• **Written request**: Write out the material exactly, leaving every picture behind.

* start Recorded information *

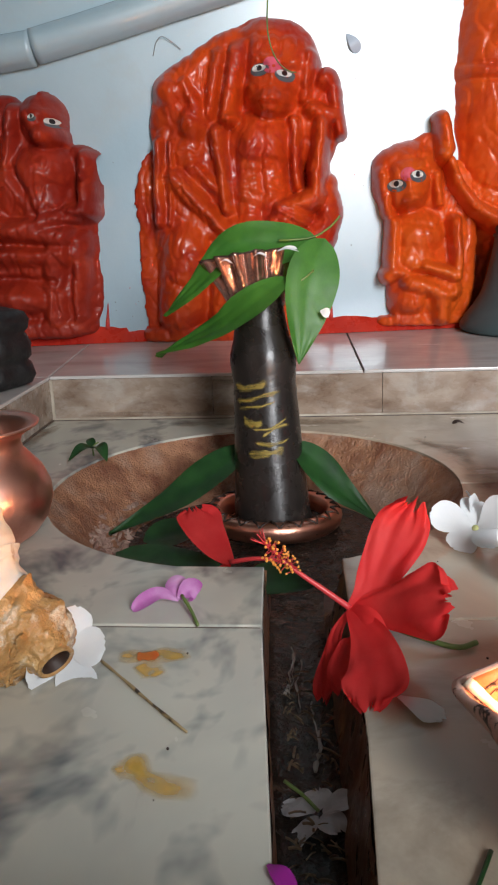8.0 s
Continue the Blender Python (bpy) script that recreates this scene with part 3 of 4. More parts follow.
CENTRE_ARMS = [
    ("l", -0.0956, 0.2904, -0.1032, 0.2143, 0.0133, 0.0126, 0.062, 0.066), ("l", -0.1069, 0.3033, -0.0827, 0.2969, 0.0126, 0.0112, 0.055, 0.05),
    ("l", -0.1033, 0.208, -0.1424, 0.1957, 0.0168, 0.0154, 0.068, 0.074), ("o", -0.1331, 0.1872, 0.0279, 0.021, 0.076, 0),
    ("o", -0.1518, 0.1796, 0.0126, 0.0182, 0.072, 0), ("o", -0.0899, 0.3354, 0.0182, 0.0168, 0.048, 0),
    ("l", -0.0811, 0.3242, -0.075, 0.279, 0.0105, 0.0091, 0.044, 0.042), ("o", -0.089, 0.1919, 0.0182, 0.0335, 0.048, 0),
    ("g", -0.1392, 0.1968, -0.1115, 0.1819, 0.0021, -0.006), ("g", -0.1426, 0.1894, -0.1169, 0.1739, 0.0021, -0.006),
    ("g", -0.1345, 0.2016, -0.1035, 0.1904, 0.0021, -0.005), ("g", -0.0862, 0.2834, -0.0954, 0.2138, 0.0028, -0.006),
]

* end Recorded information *

• **Solution to the exercise**:
8.0 s
Continue the Blender Python (bpy) script that recreates this scene with part 3 of 4. More parts follow.
CENTRE_ARMS = [
    ("l", -0.0956, 0.2904, -0.1032, 0.2143, 0.0133, 0.0126, 0.062, 0.066), ("l", -0.1069, 0.3033, -0.0827, 0.2969, 0.0126, 0.0112, 0.055, 0.05),
    ("l", -0.1033, 0.208, -0.1424, 0.1957, 0.0168, 0.0154, 0.068, 0.074), ("o", -0.1331, 0.1872, 0.0279, 0.021, 0.076, 0),
    ("o", -0.1518, 0.1796, 0.0126, 0.0182, 0.072, 0), ("o", -0.0899, 0.3354, 0.0182, 0.0168, 0.048, 0),
    ("l", -0.0811, 0.3242, -0.075, 0.279, 0.0105, 0.0091, 0.044, 0.042), ("o", -0.089, 0.1919, 0.0182, 0.0335, 0.048, 0),
    ("g", -0.1392, 0.1968, -0.1115, 0.1819, 0.0021, -0.006), ("g", -0.1426, 0.1894, -0.1169, 0.1739, 0.0021, -0.006),
    ("g", -0.1345, 0.2016, -0.1035, 0.1904, 0.0021, -0.005), ("g", -0.0862, 0.2834, -0.0954, 0.2138, 0.0028, -0.006),
]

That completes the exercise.